Ludovít Kaník, candidate for the Slovak Democratic and Christian Union – Democratic Party (SDKU-DS), ended up in third place behind Kotleba. Through his anti-Romani rhetoric and criticism of past governments for not addressing unemployment, Kotleba won over the region’s dissatisfied, frustrated voters.     

He also won over those who see Romani people as the enemy and a threat. His party’s program includes, for example, creating militias, removing Slovakia from the "terrorist NATO pact", establishing social justice, eliminating "privileges, and not just for gypsy parasites", and rejecting "the promotion of sexual perverts".   

Slovak daily Sme has reported that Kotleba paradoxically received the most votes in Čierny Balog, a community with few Romani residents and no reported problems between them and the majority population. Another paradox is that Kotleba, who espouses the legacy of Tiso’s WWII-era Slovak state, also received great support from the village of Nemecká not far from the town of Brezno, which features a big monument to the victims of Fascism. 
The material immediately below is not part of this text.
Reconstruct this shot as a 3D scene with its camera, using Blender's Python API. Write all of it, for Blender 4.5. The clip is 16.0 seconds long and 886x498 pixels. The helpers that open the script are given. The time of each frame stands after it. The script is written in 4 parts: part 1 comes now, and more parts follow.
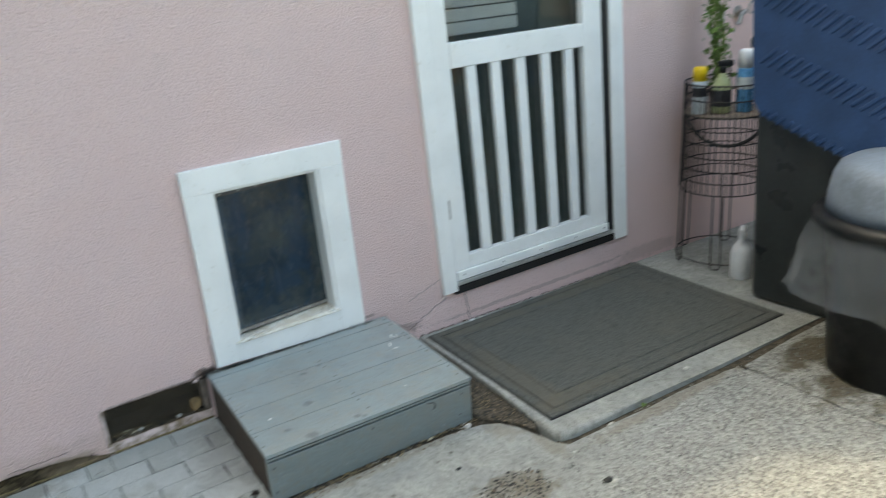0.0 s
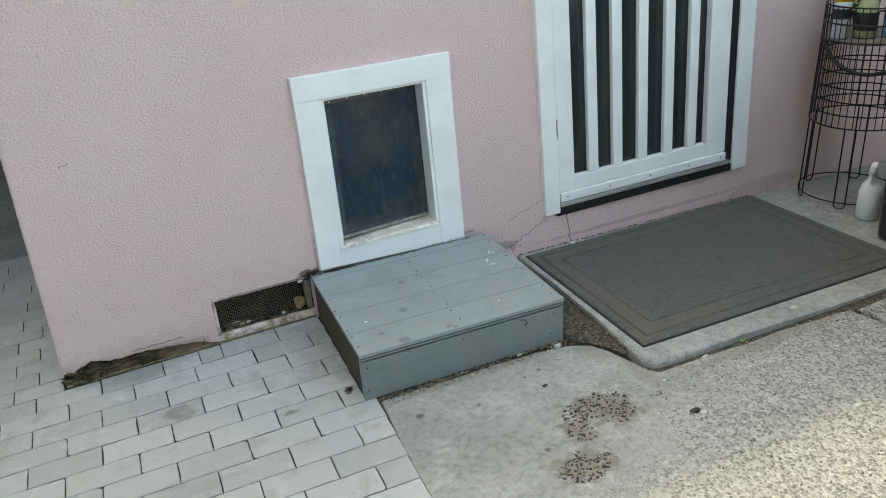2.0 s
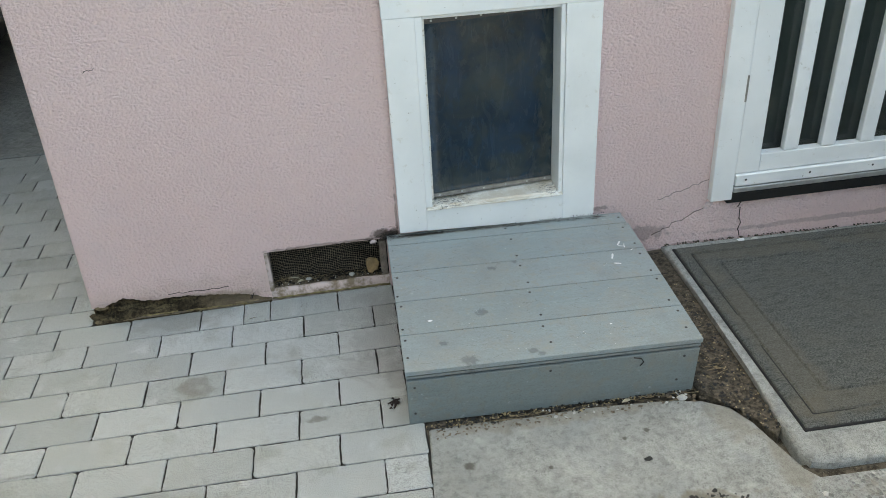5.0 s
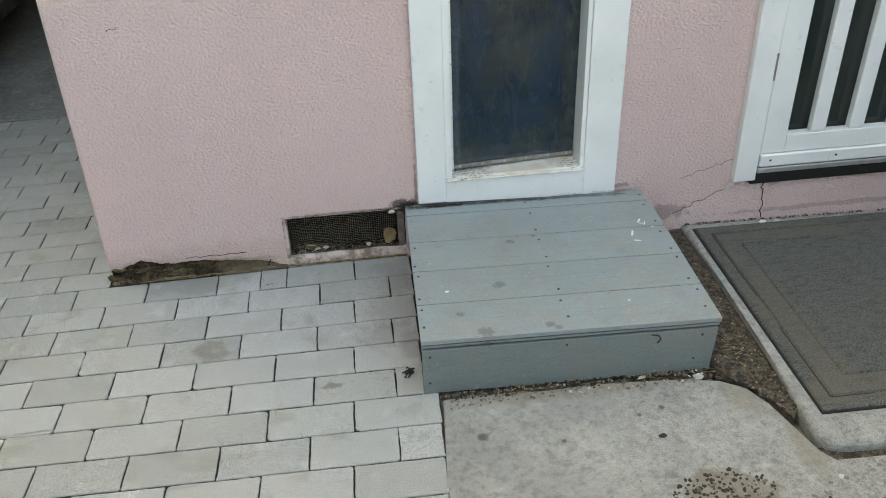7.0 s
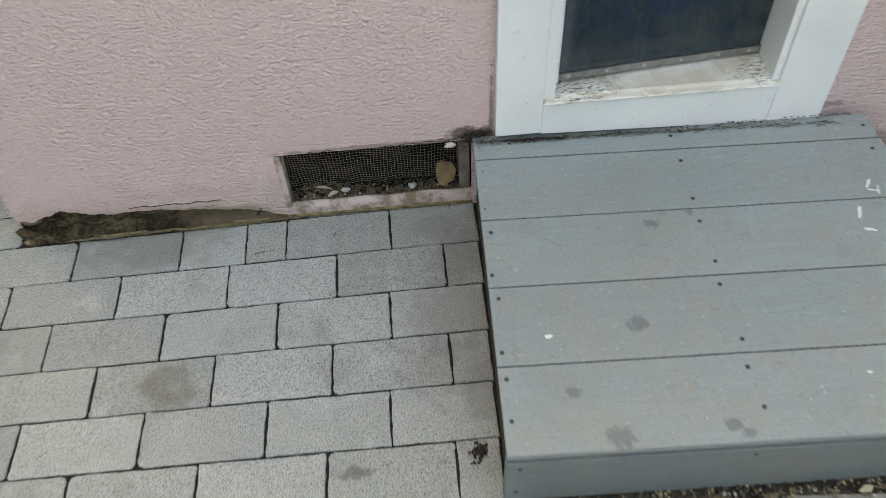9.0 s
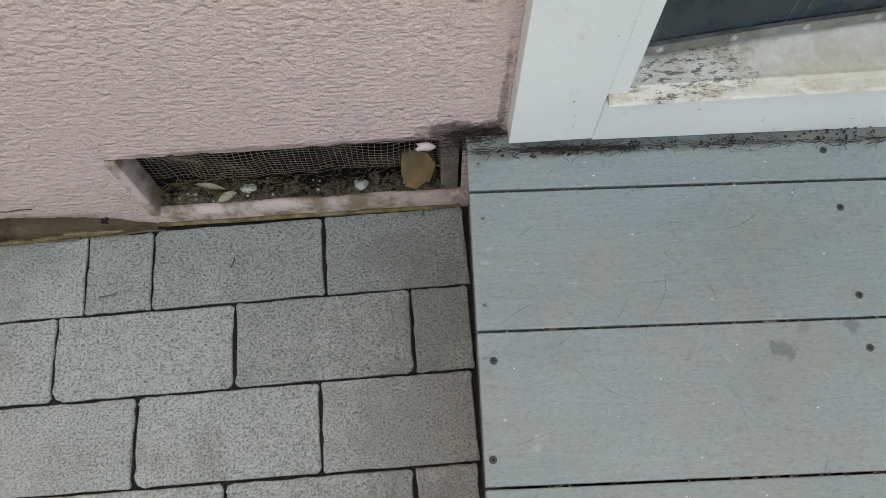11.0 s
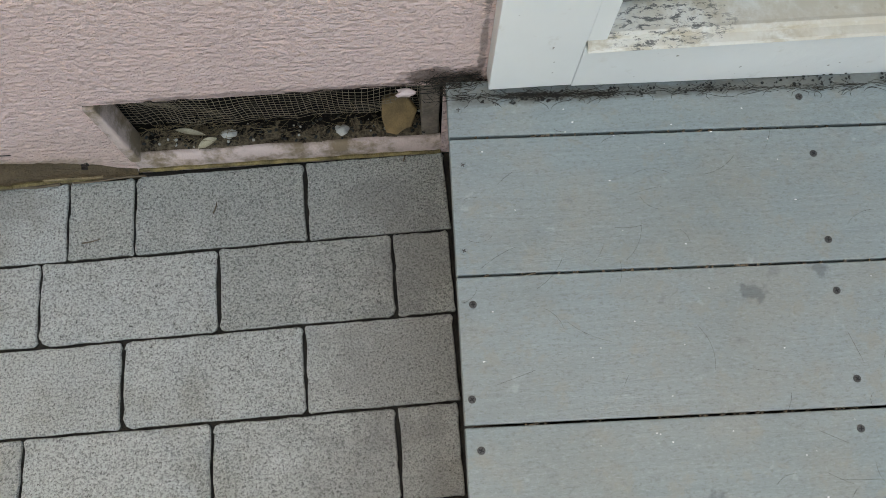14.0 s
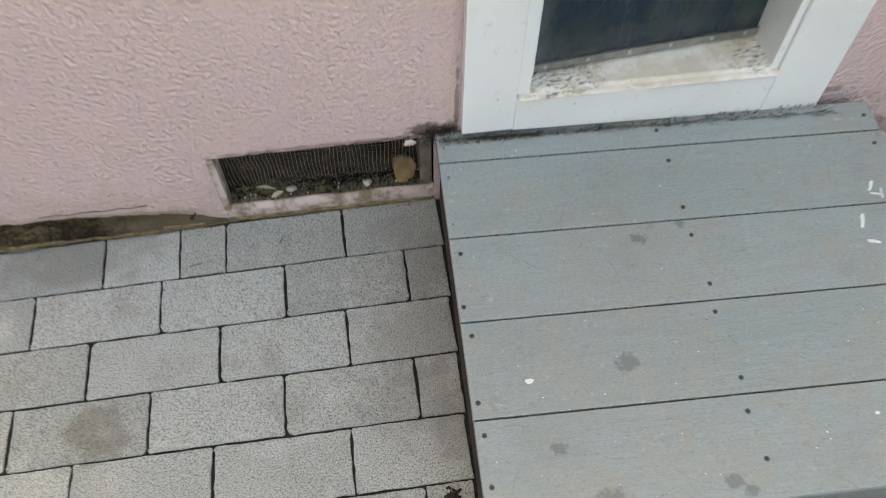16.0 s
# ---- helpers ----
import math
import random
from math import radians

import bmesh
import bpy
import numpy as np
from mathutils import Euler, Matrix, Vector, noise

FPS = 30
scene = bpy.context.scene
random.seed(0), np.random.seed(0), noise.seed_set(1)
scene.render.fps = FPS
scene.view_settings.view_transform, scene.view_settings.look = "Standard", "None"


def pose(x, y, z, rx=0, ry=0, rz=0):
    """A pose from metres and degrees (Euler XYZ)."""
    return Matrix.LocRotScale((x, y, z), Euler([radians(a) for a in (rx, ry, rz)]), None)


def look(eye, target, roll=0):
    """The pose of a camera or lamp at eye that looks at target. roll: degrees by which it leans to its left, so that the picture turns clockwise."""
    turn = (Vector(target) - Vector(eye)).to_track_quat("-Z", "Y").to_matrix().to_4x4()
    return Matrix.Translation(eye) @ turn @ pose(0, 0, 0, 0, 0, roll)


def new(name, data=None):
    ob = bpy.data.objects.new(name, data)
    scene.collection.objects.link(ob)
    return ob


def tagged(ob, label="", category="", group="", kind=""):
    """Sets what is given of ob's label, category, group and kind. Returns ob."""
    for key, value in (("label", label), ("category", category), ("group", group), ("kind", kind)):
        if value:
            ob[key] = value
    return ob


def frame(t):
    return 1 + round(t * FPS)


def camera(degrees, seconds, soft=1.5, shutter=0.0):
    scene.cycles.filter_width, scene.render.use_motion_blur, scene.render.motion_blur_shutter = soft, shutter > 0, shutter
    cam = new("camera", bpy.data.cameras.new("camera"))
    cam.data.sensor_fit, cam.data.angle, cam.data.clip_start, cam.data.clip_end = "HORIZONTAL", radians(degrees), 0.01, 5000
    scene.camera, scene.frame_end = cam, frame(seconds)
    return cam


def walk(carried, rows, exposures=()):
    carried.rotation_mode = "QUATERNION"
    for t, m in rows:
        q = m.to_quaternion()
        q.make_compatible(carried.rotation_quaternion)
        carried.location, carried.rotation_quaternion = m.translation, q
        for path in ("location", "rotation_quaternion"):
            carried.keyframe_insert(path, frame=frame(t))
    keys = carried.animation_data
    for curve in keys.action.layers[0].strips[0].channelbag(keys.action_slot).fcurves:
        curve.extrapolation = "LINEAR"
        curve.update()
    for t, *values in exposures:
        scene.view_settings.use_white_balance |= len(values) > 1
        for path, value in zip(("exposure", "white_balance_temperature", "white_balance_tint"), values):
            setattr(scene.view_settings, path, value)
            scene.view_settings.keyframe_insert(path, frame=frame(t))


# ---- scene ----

At the start of 1945, the Nazis executed hundreds of people and burned their bodies at a lime kiln in Nemecká. "Young people do not perceive Kotleba as a neo-Fascist, but as someone who tells them what they need to hear. He is exploiting the system’s deficiencies and the fact that young people don’t have anyone else to vote for," Stanislav Mičev, director of the Museum of the Slovak National Uprising in Banská Bystrica, was quoted by Sme as saying.

The second round of voting will take place on Saturday, 23 November. Some analysts see the fatal flaw as being that the former Slovak Labor Minister in the right-wing government, Iveta Radičová, is perceived exceptionally negatively in the region, which has enormous unemployment and the worst social situation in the country.        

The radical’s success has brought together the left-wing Směr party of Slovak PM Robert Fico and his right-wing rivals. Defeated candidate Kaník has recommended his voters cast their ballots for the Směr candidate, Maňka, in the second round of voting.    

"This is a problem for everyone, for all of society. That’s why Kaník responded as he did. He was disappointed, shocked, unpleasantly surprised, but there was nothing else he could do unless he and the SDKU-DS wanted to lose face," political scientist Tomáš Koziak told the online daily Aktuálne.sk.

The Most-Híd party is also supporting Maňka now, as are ethnic Hungarian voters in Banská Bystrica Region whom Aktuálne.sk reports would never have voted for a Slovak nationalist like Kotleba in the first place. The politician was working as a computer science teacher at the Eight-Year Athletic Preparatory School in Banská Bystrica when he founded the Slovak Solidarity party (Slovenská pospolitost) back in 2003.

The Slovak Supreme Court ordered the party dissolved three years later because it posed a threat to democracy and violated the Slovak Constitution. Kotleba then established the LSNS.

In last year’s parliamentary elections the party received 1.58 % of the vote. Kotleba also founded the "Clean and Use" movement (Uklízet a užívat), whose members have become the owners of land on which Romani settlements have been built.